S10 Bydgoszcz – Toruń. Jest wniosek o „pozwolenie na budowę” dla kolejnego odcinka
Dodano: 07.08.2023 | 13:04Na zdjęciu: Wniosek ZRID na drugi odcinek S10 złożył na ręce wojewody Mikołaja Bogdanowicza dyrektor regionalnego oddziału GDDKiA Sebastian Borowiak. W konferencji uczestniczyli również poseł Ewa Kozanecka i przedstawiciel wykonawcy Michał Zajączkowski.
Fot.
Jest wniosek ZRID na budowę odcinka drogi ekspresowej S10 między Solcem Kujawskim i Toruniem Zachód. Wykonawca od momentu podpisania umowy ma 41 miesięcy na wykonanie zadania.
Wniosek ZRID został złożony w trakcie poniedziałkowej (7 sierpnia) konferencji prasowej, jaka przed południem odbyła się w Kujawsko-Pomorskim Urzędzie Wojewódzkim w Bydgoszczy. Przypomnijmy, że niespełna miesiąc temu ZRID został złożony na budowę pierwszego odcinka drogi S10 Stryszek – Emilianowo.
CZYTAJ WIĘCEJ: Częściowo zamknięta Jagiellońska. Utrudnienia zaczną się już tej nocy!

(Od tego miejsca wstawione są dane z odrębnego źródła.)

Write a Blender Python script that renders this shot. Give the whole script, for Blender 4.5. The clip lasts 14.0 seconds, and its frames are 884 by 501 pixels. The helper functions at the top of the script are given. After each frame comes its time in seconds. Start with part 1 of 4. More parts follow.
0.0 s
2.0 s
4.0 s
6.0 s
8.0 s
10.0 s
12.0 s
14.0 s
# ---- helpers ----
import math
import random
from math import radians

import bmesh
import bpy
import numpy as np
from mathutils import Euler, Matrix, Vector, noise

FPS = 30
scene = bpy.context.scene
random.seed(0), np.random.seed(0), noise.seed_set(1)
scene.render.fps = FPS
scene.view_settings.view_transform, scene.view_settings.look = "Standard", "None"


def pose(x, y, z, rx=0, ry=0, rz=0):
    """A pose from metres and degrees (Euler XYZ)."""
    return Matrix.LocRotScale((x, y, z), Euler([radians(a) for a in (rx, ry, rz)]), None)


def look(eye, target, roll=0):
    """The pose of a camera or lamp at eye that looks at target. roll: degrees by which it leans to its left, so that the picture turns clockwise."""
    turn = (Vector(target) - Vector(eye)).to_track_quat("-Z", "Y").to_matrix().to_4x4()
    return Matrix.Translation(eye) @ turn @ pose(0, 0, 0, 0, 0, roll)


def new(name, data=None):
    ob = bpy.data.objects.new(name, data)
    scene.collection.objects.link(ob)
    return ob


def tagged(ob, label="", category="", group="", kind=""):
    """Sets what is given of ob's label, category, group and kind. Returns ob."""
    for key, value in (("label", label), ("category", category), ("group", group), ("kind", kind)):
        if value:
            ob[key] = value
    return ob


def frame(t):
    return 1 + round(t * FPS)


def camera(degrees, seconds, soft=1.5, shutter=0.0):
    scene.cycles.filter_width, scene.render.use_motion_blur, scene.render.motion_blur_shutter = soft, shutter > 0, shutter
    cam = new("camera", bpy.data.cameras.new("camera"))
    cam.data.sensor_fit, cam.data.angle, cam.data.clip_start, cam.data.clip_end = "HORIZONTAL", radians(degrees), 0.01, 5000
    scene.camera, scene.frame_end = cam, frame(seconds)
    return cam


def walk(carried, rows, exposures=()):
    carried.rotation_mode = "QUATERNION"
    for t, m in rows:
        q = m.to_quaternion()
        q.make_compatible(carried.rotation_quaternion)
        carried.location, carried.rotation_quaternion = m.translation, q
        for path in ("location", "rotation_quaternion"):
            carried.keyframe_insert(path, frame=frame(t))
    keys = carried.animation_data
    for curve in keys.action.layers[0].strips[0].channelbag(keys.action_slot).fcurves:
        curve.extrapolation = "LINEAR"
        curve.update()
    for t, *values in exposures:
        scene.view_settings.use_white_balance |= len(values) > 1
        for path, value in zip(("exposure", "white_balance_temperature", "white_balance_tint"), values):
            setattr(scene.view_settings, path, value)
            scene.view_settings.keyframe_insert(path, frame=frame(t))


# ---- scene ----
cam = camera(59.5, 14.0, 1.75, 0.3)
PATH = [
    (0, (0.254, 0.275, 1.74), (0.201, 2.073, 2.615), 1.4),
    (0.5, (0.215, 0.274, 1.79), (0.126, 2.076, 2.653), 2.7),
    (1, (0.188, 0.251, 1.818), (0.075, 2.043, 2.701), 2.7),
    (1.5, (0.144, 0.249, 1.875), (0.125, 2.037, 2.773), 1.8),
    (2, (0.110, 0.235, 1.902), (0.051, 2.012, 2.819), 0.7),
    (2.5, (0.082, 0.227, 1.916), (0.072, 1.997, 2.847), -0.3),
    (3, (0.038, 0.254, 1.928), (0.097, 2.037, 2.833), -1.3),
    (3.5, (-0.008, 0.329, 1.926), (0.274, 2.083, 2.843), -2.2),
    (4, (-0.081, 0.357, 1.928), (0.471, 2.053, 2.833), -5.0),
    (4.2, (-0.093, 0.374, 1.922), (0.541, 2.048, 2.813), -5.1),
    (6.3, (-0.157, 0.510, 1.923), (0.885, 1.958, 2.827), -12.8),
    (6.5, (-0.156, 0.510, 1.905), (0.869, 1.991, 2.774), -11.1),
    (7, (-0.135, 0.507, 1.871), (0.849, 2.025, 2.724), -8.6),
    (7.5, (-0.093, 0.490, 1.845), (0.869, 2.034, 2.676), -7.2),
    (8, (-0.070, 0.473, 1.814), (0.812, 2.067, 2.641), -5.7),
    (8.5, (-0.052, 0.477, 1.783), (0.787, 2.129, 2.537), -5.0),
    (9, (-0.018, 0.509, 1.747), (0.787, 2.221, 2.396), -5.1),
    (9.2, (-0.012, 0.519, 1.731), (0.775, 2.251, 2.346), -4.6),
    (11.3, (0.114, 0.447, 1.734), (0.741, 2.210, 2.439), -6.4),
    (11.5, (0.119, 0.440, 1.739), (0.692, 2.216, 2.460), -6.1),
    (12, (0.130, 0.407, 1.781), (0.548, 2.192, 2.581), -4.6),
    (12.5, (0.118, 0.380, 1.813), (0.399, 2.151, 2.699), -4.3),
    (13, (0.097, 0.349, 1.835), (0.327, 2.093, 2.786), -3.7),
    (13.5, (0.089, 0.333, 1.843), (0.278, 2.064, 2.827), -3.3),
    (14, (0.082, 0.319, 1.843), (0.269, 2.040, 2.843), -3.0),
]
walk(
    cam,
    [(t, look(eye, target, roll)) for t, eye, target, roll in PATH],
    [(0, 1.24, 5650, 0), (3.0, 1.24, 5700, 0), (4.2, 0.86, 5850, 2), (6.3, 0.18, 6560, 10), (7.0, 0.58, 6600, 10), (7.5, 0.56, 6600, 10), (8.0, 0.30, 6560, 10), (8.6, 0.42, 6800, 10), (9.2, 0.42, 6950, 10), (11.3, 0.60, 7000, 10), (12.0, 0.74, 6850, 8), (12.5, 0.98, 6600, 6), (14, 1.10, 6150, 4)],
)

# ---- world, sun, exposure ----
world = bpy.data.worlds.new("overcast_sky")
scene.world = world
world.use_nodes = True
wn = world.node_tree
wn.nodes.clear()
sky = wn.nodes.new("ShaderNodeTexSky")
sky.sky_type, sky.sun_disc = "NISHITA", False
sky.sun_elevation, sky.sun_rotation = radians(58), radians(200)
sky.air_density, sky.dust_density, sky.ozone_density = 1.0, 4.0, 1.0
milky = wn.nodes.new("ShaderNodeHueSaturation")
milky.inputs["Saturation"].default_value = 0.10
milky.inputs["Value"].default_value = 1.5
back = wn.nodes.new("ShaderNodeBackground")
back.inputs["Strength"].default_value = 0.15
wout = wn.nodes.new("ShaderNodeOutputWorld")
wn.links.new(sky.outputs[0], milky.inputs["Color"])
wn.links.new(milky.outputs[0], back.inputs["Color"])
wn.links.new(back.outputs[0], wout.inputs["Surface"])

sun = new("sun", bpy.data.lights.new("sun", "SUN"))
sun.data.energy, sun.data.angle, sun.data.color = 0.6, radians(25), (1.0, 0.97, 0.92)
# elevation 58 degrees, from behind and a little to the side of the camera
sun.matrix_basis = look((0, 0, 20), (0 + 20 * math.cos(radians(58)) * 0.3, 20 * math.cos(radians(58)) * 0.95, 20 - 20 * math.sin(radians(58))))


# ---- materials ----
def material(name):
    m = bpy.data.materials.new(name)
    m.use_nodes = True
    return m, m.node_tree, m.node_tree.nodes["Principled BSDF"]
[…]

Wykonawcą prac na tym odcinku będzie konsorcjum firm Kobylarnia i Mirbud. – Mam nadzieję, że wszystkie prace przebiegną bez zakłóceń – mówi wojewoda Mikołaj Bogdanowicz i dodaje, że wniosek ZRID, jaki złożono na ten odcinek jest obfity. – Nasi urzędnicy będą przez najbliższe miesiące nad nim pracować – podkreśla przedstawiciel rządu w terenie i zaznacza, że ten odcinek S10 będzie miał długość niemal 21 kilometrów. Odpowiada też, że jest duże prawdopodobieństwo zachowania siedmiomiesięcznego terminu na wydanie decyzji ZRID.

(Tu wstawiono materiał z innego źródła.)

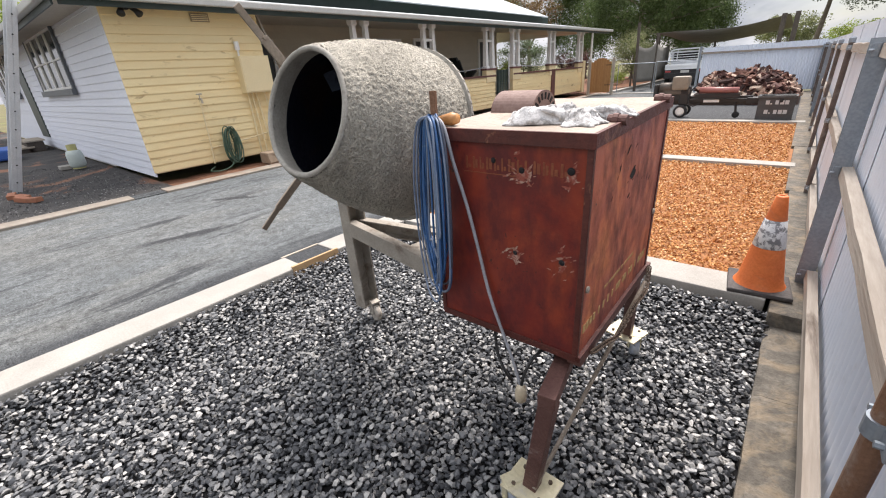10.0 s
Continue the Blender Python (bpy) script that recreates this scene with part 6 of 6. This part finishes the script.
def scatter(shapes, places, sizes, rs, tilt=0.5):
    """Joined vertices and triangles of one stone at each place."""
    vs, fs, off = [], [], 0
    pick = rs.randint(0, len(shapes), len(places))
    for k in range(len(shapes)):
        idx = np.where(pick == k)[0]
        if not len(idx):
            continue
        sv, sf = shapes[k]
        a, b, c = rs.uniform(0, 6.283, len(idx)), rs.normal(0, tilt, len(idx)), rs.normal(0, tilt, len(idx))
        ca, sa, cb, sb, cc, sc = np.cos(a), np.sin(a), np.cos(b), np.sin(b), np.cos(c), np.sin(c)
        z, o = np.zeros_like(a), np.ones_like(a)
        rz = np.stack([ca, -sa, z, sa, ca, z, z, z, o], 1).reshape(-1, 3, 3)
        rx = np.stack([o, z, z, z, cb, -sb, z, sb, cb], 1).reshape(-1, 3, 3)
        ry = np.stack([cc, z, sc, z, o, z, -sc, z, cc], 1).reshape(-1, 3, 3)
        r = rz @ rx @ ry
        v = np.einsum("nij,vj->nvi", r, sv) * sizes[idx][:, None, None] + places[idx][:, None, :]
        vs.append(v.reshape(-1, 3))
        fs.append((sf[None] + (np.arange(len(idx)) * len(sv))[:, None, None] + off).reshape(-1, 3))
        off += len(idx) * len(sv)
    return np.concatenate(vs), np.concatenate(fs)


def tri_mesh(name, v, f, mat):
    me = bpy.data.meshes.new(name)
    me.vertices.add(len(v))
    me.vertices.foreach_set("co", v.astype(np.float32).ravel())
    me.loops.add(3 * len(f))
    me.loops.foreach_set("vertex_index", f.astype(np.int32).ravel())
    me.polygons.add(len(f))
    me.polygons.foreach_set("loop_start", np.arange(0, 3 * len(f), 3, dtype=np.int32))
    me.polygons.foreach_set("use_smooth", np.zeros(len(f), dtype=bool))
    me.update()
    me.materials.append(mat)
    return me


GREY_STOPS = [(0.0, (0.015, 0.017, 0.021)), (0.25, (0.046, 0.05, 0.057)), (0.6, (0.142, 0.147, 0.154)), (0.88, (0.28, 0.28, 0.274)), (1.0, (0.48, 0.47, 0.45))]
M_STONES = island_mat("grey_river_stone", GREY_STOPS, 0.36, 90, 0.3, 0.55)
M_STONE = object_mat("grey_river_stone_single", GREY_STOPS, 0.36, 90, 0.3, 0.55)
rs = np.random.RandomState(7)
shapes = hull_stones(20, 12, 5, 0.52)


def spread_points(n, x0, x1, y0, y1, zf, lift, rs_):
    x, y = rs_.uniform(x0, x1, n), rs_.uniform(y0, y1, n)
    z = np.array([zf(a, b) for a, b in zip(x, y)]) + rs_.uniform(*lift, n)
    return np.stack([x, y, z], 1)


def packed_points(cell, jitter, y0, y1, lift, rs_):
    """Stones lying side by side: a loose hexagonal packing."""
    rows_n = int((y1 - y0) / (cell * 0.866))
    cols_n = int((GX1 + 0.03 - GX0) / cell)
    jj, ii = np.meshgrid(np.arange(rows_n), np.arange(cols_n), indexing="ij")
    x = (GX0 + 0.012 + (ii + 0.5 * (jj % 2)) * cell).ravel() + rs_.normal(0, jitter * cell, rows_n * cols_n)
    y = (y0 + jj * cell * 0.866).ravel() + rs_.normal(0, jitter * cell, rows_n * cols_n)
    z = np.array([bay_z(a, b) for a, b in zip(x, y)]) + lift + rs_.uniform(-0.006, 0.008, len(x))
    return np.stack([x, y, z], 1)


top_layer = packed_points(0.032, 0.22, -1.0, GY1 - 0.02, 0.016, rs)
low_layer = packed_points(0.0285, 0.3, -0.6, GY1 - 0.02, -0.017, rs)
pl = np.concatenate([top_layer, low_layer])
edge_x = np.where(pl[:, 1] < 1.3, 2.53 + 0.05 * np.clip(pl[:, 1] / 0.5, 0, 1), 2.585)
pl = pl[(pl[:, 0] < edge_x + rs.normal(0, 0.025, len(pl))) & (pl[:, 1] < GY1 - 0.02) & (pl[:, 0] > GX0 + 0.005)]
sz = 0.0138 + 0.0098 * rs.uniform(0, 1, len(pl)) ** 1.3
near = (np.hypot(pl[:, 0] - 1.05, pl[:, 1] - 1.05) < 0.27) & (pl[:, 2] > -0.135)
ids = np.where(near)[0][:290]
keep = np.ones(len(pl), bool)
keep[ids] = False
v, f = scatter(shapes, pl[keep], sz[keep], rs, 0.3)
gravel = new("grey_gravel", tri_mesh("grey_gravel", v, f, M_STONES))
tagged(gravel, "loose angular grey stones spread thickly over the bay", "gravel", kind="stuff")
stone_me = [tri_mesh("stone", sv, sf, M_STONE) for sv, sf in shapes]
gbed = bpy.data.objects["gravel_shade_bed"]
rg = random.Random(9)
for i in ids:
    m = Matrix.Translation(Vector(pl[i])) @ Euler((rg.gauss(0, 0.3), rg.gauss(0, 0.3), rg.uniform(0, 6.3))).to_matrix().to_4x4() @ Matrix.Scale(float(sz[i]), 4)
    piece("stone", stone_me[rg.randrange(20)], m, gbed)

ORANGE_STOPS = [(0.0, (0.26, 0.095, 0.03)), (0.3, (0.5, 0.215, 0.068)), (0.65, (0.64, 0.32, 0.115)), (0.9, (0.74, 0.45, 0.21)), (1.0, (0.8, 0.6, 0.38))]
M_CHIPS = island_mat("orange_stone_chips", ORANGE_STOPS, 0.75, 90, 0.3, 0.3)
chips = hull_stones(10, 7, 15, 0.45)
bark_z = lambda x, y: -0.05 + wob(x, y, 2, 0.01)
p1 = spread_points(27000, -0.68, 2.55, 3.76, 7.68, bark_z, (0.0, 0.03), rs)
p2 = spread_points(15000, -0.71, 2.5, 7.9, 12.22, bark_z, (0.0, 0.03), rs)
v, f = scatter(chips, np.concatenate([p1, p2]), np.concatenate([rs.uniform(0.01, 0.02, len(p1)), rs.uniform(0.014, 0.026, len(p2))]), rs, 0.6)
tagged(new("orange_gravel", tri_mesh("orange_gravel", v, f, M_CHIPS)), "loose orange stone chips filling two bays", "gravel", kind="stuff")
# dark crumbs along the driveway kerb and loose chips on the driveway
p3 = spread_points(2600, -1.3, -0.94, -1.5, 12.0, lambda x, y: -0.03, (0.0, 0.008), rs)
p3 = p3[rs.uniform(0, 1, len(p3)) < ((p3[:, 0] + 1.3) / 0.36) ** 2]
v, f = scatter(chips, p3, rs.uniform(0.004, 0.011, len(p3)), rs)
tagged(new("kerb_crumbs", tri_mesh("kerb_crumbs", v, f, island_mat("dark_crumbs", [(0.0, (0.02, 0.02, 0.021)), (1.0, (0.12, 0.12, 0.12))], 0.8, 90, 0.2))), "dark loose gravel crumbs along the driveway kerb", "gravel", kind="stuff")
# coarse dark stones of the side yard
p5 = spread_points(7000, -11.0, -5.45, -0.6, 2.6, lambda x, y: -0.03 + wob(x, y, 0.8, 0.02), (0.0, 0.008), rs)
p5 = p5[rs.uniform(0, 1, len(p5)) < 0.25 + 0.75 * np.clip((p5[:, 0] + 9.0) / 3.0, 0, 1)]
v, f = scatter(chips, p5, rs.uniform(0.008, 0.02, len(p5)), rs)
tagged(new("yard_stones", tri_mesh("yard_stones", v, f, island_mat("yard_stone", [(0.0, (0.03, 0.03, 0.031)), (0.7, (0.12, 0.12, 0.12)), (1.0, (0.33, 0.32, 0.31))], 0.8, 90, 0.2))), "loose dark stones over the side yard", "gravel", kind="stuff")
# crumbs of sandy soil where it meets the gravel
p6 = spread_points(700, 2.52, 2.78, -1.0, 1.8, sand_z, (-0.004, 0.006), rs)
v, f = scatter(chips, p6, rs.uniform(0.004, 0.013, len(p6)), rs)
tagged(new("sand_crumbs", tri_mesh("sand_crumbs", v, f, island_mat("sand_crumb", [(0.0, (0.2, 0.12, 0.06)), (0.6, (0.38, 0.25, 0.14)), (1.0, (0.5, 0.42, 0.33))], 0.9, 90, 0.2))), "crumbs of orange sandy soil beside the fence", "soil", kind="stuff")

Dyrektor regionalnego oddziału GDDKiA Sebastian Borowiak precyzuje, że umowa na realizację zadania została podpisana w maju ubiegłego roku. – W ramach dwunastu projektów inżynierskich w tym miejscu, będzie także jedno przejście dla zwierząt i będzie ono jednym z większych w Polsce, bo ok. 150-metrowe – mówi. Wiadomo też, że na odcinku będą dwa punkty MOP – oba mają znajdować się w Cierpicach. Jednocześnie Borowiak zapowiada, że na koniec tego roku, drogowcy mają złożyć wniosek o ZRID na drugi odcinek Emilianowo – Solec Kujawski, zaś na ostatni odcinek Toruń Zachód – Toruń Południe – w pierwszym kwartale 2024 roku.

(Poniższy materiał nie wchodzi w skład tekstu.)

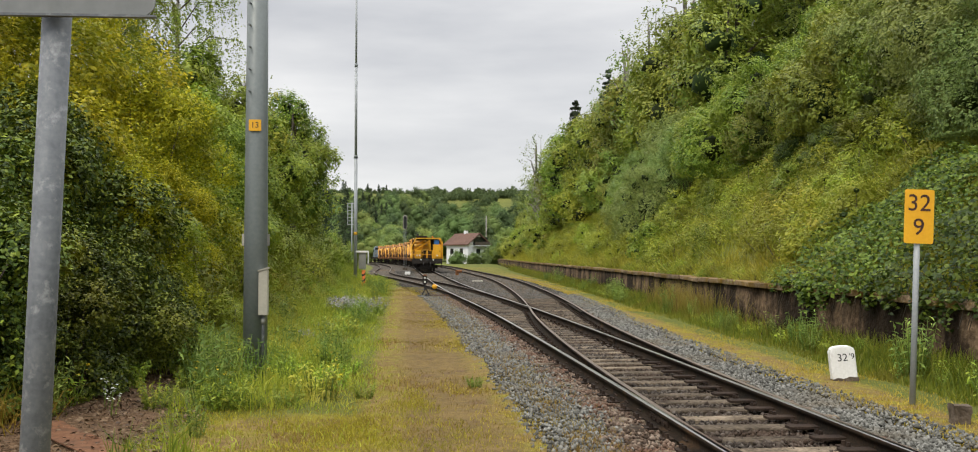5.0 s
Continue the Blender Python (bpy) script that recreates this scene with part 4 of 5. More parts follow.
def build_grass():
    def tall(rng, n):
        y = 8.6 + 60 * rng.random(n) ** 1.9
        x = -0.45 - 4.2 * rng.random(n) + 0.25 * rng.normal(0, 1, n)
        k = clumped(rng, x, y, 0.7, -0.25) & ((y > 13.2) | (x > -2.5)) & ((y > 10.6) | (rng.random(n) < 0.12))
        return x[k], y[k]

    def tall_h(x, y):
        return 0.09 + 0.33 * smooth(-0.3, -2.0, x) * smooth(9, 12.5, y)
    blades("tall_grass", "tall green meadow grass beside the path", "tall grass", 80000, tall, tall_h, 0.0055, L_GRASS, 81, 0.9)

    def rank(rng, n):
        y = 24 + 55 * rng.random(n) ** 1.3
        x = -0.9 - 4.6 * rng.random(n) - 0.012 * (y - 24) + 0.2 * rng.normal(0, 1, n)
        k = clumped(rng, x, y, 0.5, -0.3)
        return x[k], y[k]
    blades("meadow_grass", "rank bright green grass below the shrubs", "tall grass", 34000, rank, lambda x, y: 0.16 + 0.5 * smooth(-2.2, -4.0, x), 0.010, L_GRASS, 86, 0.8)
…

Dokumenty ZRID zostały złożone w specjalnie przygotowanych kartonach. – Tam jest ogrom pracy, wszystkich uzgodnień biur projektowych, wykonawcy, GDDKiA – przypomina Borowiak. Wykonawca ma teraz siedem miesięcy czasu na uzyskanie ZRID, a potem czas na realizację całego zadania. Przedstawiciel wykonawcy inwestycji, Michał Zajączkowski zapewnia, że zostaną dołożone wszelkie starania na to, aby inwestycja została zrealizowana w terminie i z jak najmniejszymi problemami na użytkowników. – Nasz odcinek w większości przebiega przez nowe tereny, więc nie będziemy mieli problemów z samochodami poruszającymi się po jezdni DK10. Myślę, że prace przebiegną sprawnie i w terminie – mówi.